Mazu, seorang gadis nelayan bernama Lin Moniang berasal dari pulau Meizhou di Kabupaten Putian, Propinsi Fujian yang dilahirkan pada tahun 960 Masehi. Mulanya hanya penduduk setempat yang menganggapnya sebagai wanita sakti yang muncul dan memberikan pertolongan pada saat mereka dalam keadaan bahaya di tengah laut. Sebab itu mereka percaya barang siapa menyebut namanya ketika menghadapi bahaya, entah itu angin taufan atau gangguan orang jahat, dewi Mazu akan datang memberikan pertolongan. Kelenteng pemujaan Mazu pertama kali didirikan di Meizhou, pulau kelahirannya, kemudian menyebar ke kota pelabuhan penting Quanzhou dan selanjutnya kota Hangzhou, Dandong, Yingkou, Qinhuangdao, Shanghai, Ningbo dan Guangzhou lalu merata di seluruh Taiwan.
Pemujaan Mazu yang begitu luas membuktikan bahwa Tiongkok tidak hanya negera daratan, tapi juga satu negara maritim yang penting. Mazu yang disebut juga Tian-fei atau Tian-hou (Permaisuri Surgawi), tidak hanya menjadi pujaaan rakyat jelata tapi juga merupakan salah satu dewi yang banyak sekali memperoleh gelar kehormatan dari kerajaan. Pada tahun Xuan-he ke 5, Dinasti Song, Kaisar menganugerahkan gelar Sun-ji Fu-ren (Wanita agung yang mengantar pertolongan). Tahun Zhi-zheng ke18 Dinasti Yuan, ia dianugerahi gelar Tian-fei , dan tahun Kang-xi ke 13 (1675 Masehi) digelari Tian-hou (Permaisuri Surgawi). Sedang gelar teragung yang kita kenal sampai sekarang : Tian-shang Shen-mu (天 上 聖 母) atau Thian Siang Seng Bo (lafal Hokkian) dianugerahkan oleh Kaisar Dao-guang pada jaman Dinasti Qing tahun 1840.

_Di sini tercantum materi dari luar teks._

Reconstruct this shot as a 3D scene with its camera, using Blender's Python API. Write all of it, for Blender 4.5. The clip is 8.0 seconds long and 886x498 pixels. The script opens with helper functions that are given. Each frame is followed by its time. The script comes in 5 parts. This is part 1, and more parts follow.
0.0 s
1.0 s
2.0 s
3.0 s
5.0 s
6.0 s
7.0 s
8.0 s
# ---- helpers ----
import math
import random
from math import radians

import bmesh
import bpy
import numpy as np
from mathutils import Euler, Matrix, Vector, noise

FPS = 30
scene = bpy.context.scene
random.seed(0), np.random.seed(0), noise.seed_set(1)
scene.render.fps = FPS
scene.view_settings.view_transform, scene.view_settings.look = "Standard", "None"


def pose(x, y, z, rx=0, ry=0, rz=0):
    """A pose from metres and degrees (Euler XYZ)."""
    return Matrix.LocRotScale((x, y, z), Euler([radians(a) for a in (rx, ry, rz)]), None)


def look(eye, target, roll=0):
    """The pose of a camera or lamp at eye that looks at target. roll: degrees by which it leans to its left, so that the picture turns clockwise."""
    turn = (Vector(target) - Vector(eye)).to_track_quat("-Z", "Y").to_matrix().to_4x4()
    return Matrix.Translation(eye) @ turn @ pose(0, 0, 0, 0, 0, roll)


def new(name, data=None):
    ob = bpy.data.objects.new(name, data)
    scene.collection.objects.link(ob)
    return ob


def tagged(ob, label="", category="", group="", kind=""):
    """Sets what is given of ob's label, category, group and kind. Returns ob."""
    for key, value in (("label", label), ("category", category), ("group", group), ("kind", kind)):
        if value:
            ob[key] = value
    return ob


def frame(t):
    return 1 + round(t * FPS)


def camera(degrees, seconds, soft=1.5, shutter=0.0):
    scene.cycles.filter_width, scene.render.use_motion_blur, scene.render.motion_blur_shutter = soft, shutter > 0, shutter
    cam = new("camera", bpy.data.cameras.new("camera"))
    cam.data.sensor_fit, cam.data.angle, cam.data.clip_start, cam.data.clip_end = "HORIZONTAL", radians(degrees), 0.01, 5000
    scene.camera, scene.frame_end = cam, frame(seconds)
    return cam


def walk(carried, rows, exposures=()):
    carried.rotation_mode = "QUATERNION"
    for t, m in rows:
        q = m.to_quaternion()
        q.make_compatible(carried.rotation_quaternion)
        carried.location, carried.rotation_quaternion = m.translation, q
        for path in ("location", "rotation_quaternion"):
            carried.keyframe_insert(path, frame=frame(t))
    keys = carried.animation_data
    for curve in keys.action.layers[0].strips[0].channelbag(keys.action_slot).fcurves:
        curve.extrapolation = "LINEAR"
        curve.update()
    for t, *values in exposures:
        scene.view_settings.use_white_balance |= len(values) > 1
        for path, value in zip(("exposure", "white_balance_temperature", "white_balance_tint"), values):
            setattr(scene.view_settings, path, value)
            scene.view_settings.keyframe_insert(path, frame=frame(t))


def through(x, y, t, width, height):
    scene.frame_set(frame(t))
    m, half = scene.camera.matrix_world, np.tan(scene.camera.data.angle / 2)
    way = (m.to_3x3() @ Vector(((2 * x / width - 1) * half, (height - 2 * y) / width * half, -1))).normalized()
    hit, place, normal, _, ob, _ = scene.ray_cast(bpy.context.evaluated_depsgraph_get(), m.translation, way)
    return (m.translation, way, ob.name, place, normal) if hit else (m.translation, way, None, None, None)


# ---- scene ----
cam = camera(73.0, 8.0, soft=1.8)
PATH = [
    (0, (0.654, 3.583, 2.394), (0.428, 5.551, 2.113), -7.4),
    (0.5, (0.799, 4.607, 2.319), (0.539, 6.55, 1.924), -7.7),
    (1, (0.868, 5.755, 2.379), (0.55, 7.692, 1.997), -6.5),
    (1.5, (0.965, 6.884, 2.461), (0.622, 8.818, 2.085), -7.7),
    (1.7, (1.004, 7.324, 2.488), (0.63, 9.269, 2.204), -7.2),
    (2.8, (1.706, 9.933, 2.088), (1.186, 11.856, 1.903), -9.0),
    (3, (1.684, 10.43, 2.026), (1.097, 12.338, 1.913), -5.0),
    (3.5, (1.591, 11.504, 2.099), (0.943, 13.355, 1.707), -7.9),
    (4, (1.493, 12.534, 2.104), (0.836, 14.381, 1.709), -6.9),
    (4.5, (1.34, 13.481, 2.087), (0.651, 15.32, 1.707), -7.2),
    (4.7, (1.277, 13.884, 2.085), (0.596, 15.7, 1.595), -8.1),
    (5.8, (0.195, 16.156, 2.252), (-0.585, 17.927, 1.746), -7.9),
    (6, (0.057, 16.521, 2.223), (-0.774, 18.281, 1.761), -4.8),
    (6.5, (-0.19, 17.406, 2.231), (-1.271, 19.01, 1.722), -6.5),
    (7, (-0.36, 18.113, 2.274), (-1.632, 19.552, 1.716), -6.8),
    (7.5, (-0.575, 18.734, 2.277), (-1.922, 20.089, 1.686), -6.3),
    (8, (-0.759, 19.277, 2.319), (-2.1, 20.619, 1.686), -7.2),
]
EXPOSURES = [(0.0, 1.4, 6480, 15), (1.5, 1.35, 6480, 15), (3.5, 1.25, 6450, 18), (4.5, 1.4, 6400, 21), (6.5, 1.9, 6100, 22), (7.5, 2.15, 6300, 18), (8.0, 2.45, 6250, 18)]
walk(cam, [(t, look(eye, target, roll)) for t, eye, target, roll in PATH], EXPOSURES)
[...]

Tahun 1122, Lu Yundi diutus oleh Kaisar Song ke Korea. Rombongan kapalnya berantakan dihantam badai. Lu Yundi sendiri selamat secara ajaib berkat pertolongan Dewi Mazu. Sejak itu bila akan pergi bertugas ke negeri seberang lautan, ia selalu menyempatkan diri bersembahyang di kelenteng Mazu. Dan di kapal yang ditumpainya ditempatkan altar untuk memuja sang dewi. Tahun Jia-qing ke 11 Chen Kan berangkat sebagai utusan kerajaan ke Liuqiu (Kep. Ryu-kyu) Ia menenpatkan altar pemujaan untuk Tian-fei di tingkat atas bangunan bertingkat dua yang terletak di buritan kapalnya. Di atas kapal kapal Zheng He tidak disangsikan lagi pasti di tempatkan altar semacam itu.
Zheng He mendirikan batu peringatan di kelenteng Tian-hou di pelabuhan Liu-jia-gang dan di Changle. Batu prasasti di kedua kelenteng itu kira-kira berbunyi sebagai berikut: “Layar-layar kapal kami terkembang, melaju siang-malam, menerjang gelombang meniti buih, mengarungi samudra, laksana meluncur di jalan raya, semua ini berkat perlindungan dan bimbingan dari Tian-fei”. Jadi jelas sekali bahwa Zheng He mengakui keberhasilan pelayarannya itu tak bisa lepas dari lindungan Dewi Mazu.